### EXERCISE OBJECTIVE
In the listing below, pick out lines with "script".
#### GIVEN INFORMATION ####
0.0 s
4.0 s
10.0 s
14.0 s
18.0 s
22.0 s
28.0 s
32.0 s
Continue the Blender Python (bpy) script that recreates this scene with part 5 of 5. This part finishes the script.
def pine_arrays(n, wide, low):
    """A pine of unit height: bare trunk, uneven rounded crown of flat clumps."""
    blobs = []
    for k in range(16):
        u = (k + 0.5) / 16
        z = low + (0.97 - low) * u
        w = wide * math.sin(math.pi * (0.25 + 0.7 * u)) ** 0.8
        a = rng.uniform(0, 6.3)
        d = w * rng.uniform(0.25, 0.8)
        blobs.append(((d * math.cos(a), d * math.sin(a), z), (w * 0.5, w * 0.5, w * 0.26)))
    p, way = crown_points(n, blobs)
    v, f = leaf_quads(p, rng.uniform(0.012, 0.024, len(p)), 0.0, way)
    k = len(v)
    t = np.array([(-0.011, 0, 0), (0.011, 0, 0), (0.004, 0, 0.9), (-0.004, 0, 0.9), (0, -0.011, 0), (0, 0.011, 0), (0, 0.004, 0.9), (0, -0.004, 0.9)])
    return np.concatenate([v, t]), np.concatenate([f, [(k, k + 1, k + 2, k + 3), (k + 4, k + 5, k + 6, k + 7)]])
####
#### GIVEN INFORMATION ####
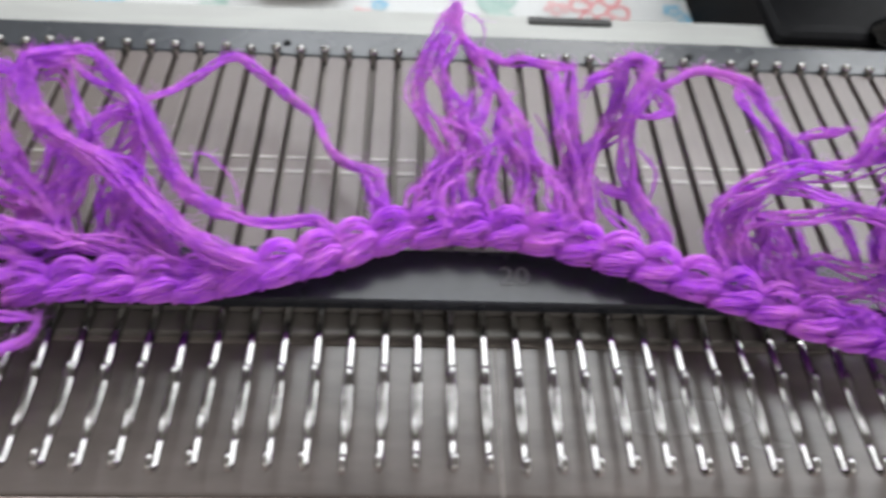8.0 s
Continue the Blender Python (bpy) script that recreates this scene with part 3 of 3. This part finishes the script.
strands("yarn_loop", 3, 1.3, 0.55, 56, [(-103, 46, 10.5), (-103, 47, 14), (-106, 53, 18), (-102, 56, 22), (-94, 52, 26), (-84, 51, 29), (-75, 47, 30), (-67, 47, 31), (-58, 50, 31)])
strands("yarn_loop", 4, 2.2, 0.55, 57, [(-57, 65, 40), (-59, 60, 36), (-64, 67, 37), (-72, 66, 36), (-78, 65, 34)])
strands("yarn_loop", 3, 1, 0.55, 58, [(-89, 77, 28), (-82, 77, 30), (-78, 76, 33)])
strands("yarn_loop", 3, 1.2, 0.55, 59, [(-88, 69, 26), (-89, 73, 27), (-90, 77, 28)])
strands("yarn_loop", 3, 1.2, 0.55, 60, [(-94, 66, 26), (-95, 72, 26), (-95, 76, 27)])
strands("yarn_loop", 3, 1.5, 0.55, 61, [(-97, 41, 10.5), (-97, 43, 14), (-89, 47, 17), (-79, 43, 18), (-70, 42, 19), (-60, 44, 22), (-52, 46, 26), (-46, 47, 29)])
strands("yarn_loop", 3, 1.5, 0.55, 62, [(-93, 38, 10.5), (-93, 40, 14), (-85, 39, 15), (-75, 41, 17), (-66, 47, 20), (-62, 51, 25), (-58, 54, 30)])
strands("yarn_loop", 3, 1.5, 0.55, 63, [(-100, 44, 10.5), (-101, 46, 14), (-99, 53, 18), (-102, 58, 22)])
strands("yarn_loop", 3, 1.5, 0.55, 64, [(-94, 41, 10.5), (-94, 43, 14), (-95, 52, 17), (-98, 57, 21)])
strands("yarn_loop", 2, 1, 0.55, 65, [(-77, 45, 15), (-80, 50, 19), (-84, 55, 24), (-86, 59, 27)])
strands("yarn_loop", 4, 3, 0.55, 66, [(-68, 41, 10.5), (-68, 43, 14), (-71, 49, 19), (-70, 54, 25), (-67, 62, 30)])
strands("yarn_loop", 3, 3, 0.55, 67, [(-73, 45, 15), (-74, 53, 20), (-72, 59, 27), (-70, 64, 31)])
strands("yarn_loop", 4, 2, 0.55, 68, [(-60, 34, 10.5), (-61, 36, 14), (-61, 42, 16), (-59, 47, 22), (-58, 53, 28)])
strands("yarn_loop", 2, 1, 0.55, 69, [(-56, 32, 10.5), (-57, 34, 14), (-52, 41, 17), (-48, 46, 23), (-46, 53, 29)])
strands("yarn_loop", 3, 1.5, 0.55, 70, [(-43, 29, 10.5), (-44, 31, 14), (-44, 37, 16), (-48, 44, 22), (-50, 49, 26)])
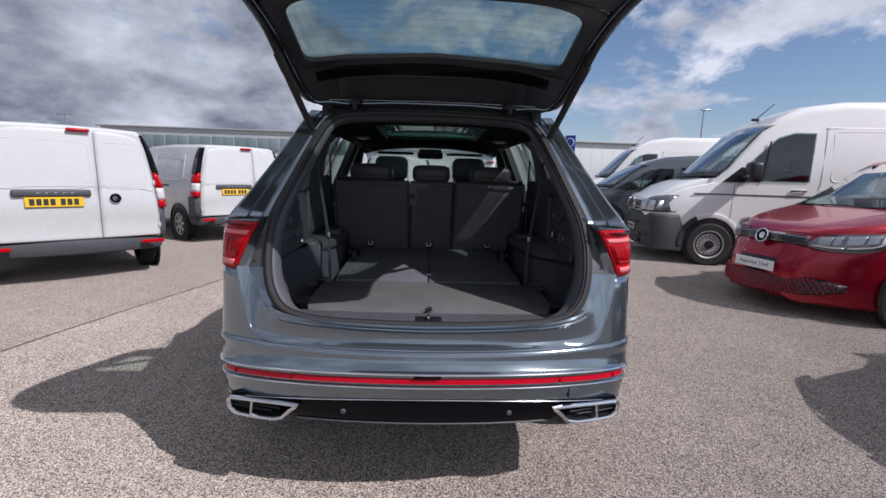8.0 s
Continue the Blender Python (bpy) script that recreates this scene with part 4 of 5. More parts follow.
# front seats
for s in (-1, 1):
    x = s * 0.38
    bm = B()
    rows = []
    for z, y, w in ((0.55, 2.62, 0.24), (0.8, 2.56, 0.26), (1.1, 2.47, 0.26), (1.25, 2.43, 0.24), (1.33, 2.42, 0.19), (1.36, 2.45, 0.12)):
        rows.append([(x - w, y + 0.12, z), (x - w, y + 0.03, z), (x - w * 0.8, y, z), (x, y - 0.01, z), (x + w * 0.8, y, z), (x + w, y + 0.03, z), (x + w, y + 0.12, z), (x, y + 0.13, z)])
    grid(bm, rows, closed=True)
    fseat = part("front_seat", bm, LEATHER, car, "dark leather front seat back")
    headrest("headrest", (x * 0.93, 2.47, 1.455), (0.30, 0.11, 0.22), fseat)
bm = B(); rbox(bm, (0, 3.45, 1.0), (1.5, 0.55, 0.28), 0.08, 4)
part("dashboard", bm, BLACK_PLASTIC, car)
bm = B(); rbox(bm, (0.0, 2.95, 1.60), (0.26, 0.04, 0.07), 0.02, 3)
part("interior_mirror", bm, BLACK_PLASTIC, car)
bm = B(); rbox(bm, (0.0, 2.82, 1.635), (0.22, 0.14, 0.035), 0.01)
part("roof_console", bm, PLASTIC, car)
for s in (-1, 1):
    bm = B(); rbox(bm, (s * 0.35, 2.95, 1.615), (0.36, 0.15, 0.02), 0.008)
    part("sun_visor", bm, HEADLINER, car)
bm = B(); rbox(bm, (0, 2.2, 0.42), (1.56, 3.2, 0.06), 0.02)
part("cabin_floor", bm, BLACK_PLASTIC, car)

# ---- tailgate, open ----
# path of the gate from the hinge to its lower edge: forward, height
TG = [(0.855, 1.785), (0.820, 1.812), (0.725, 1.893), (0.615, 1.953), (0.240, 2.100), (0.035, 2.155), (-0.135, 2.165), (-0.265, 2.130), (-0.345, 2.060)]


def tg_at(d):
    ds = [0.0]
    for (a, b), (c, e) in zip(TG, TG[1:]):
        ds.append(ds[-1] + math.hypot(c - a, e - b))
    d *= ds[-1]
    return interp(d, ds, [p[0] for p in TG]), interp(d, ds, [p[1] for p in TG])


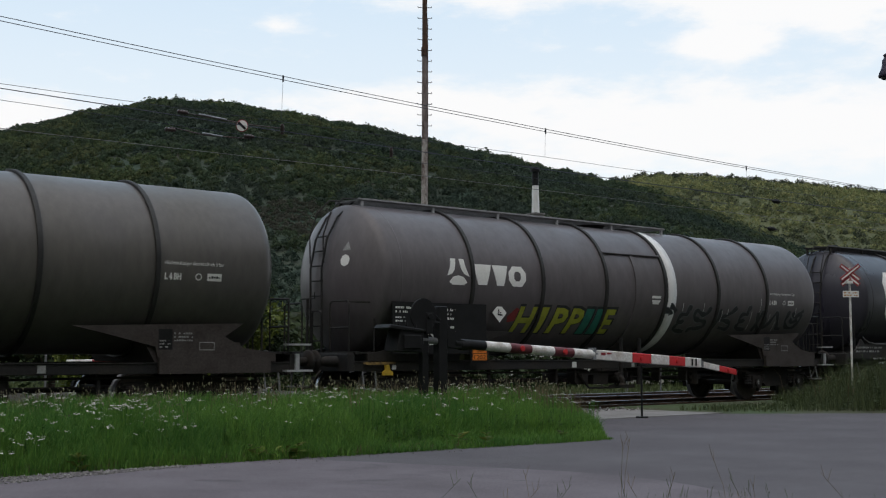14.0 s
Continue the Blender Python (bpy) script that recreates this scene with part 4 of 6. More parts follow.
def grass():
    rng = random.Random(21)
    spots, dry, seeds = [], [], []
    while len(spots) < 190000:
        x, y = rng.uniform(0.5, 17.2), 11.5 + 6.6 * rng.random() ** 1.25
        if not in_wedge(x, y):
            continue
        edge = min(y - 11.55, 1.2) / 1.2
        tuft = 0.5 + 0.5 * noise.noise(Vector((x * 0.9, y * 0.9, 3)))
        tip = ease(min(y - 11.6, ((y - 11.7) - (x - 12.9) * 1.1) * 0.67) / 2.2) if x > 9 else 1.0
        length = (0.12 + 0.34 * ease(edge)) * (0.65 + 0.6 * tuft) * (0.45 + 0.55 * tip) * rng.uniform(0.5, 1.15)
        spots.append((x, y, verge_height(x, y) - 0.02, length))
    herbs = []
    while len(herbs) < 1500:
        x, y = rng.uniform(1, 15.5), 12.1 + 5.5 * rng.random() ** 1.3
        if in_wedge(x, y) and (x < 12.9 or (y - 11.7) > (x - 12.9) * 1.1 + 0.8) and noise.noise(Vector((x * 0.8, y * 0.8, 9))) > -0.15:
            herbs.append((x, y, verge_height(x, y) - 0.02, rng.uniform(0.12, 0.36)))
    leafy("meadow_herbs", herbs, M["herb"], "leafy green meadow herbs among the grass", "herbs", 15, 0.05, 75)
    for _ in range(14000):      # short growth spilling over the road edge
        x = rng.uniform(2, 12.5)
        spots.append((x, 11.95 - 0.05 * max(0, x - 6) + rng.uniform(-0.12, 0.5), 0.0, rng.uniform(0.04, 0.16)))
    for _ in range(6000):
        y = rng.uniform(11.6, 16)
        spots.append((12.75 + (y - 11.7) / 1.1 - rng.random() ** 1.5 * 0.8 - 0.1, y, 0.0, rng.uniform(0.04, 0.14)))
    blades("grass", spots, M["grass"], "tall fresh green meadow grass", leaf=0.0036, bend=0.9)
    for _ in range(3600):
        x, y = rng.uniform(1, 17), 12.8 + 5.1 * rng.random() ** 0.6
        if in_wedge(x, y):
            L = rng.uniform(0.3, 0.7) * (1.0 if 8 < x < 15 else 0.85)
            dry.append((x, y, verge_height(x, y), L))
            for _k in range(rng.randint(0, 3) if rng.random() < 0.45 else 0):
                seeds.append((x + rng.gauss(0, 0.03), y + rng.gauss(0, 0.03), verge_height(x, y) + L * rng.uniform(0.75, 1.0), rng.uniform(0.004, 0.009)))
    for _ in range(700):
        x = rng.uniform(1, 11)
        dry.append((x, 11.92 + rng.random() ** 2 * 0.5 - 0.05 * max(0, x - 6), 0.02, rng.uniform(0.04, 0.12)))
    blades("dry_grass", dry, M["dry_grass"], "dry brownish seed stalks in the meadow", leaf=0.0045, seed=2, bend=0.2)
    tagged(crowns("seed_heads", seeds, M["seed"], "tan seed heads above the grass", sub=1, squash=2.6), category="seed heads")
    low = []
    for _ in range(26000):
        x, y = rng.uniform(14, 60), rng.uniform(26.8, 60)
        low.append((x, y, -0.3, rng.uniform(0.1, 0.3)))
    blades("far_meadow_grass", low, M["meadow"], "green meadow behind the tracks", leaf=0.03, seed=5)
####
### WORKED SOLUTION
Continue the Blender Python (bpy) script that recreates this scene with part 5 of 5. This part finishes the script.
Continue the Blender Python (bpy) script that recreates this scene with part 3 of 3. This part finishes the script.
Continue the Blender Python (bpy) script that recreates this scene with part 4 of 5. More parts follow.
Continue the Blender Python (bpy) script that recreates this scene with part 4 of 6. More parts follow.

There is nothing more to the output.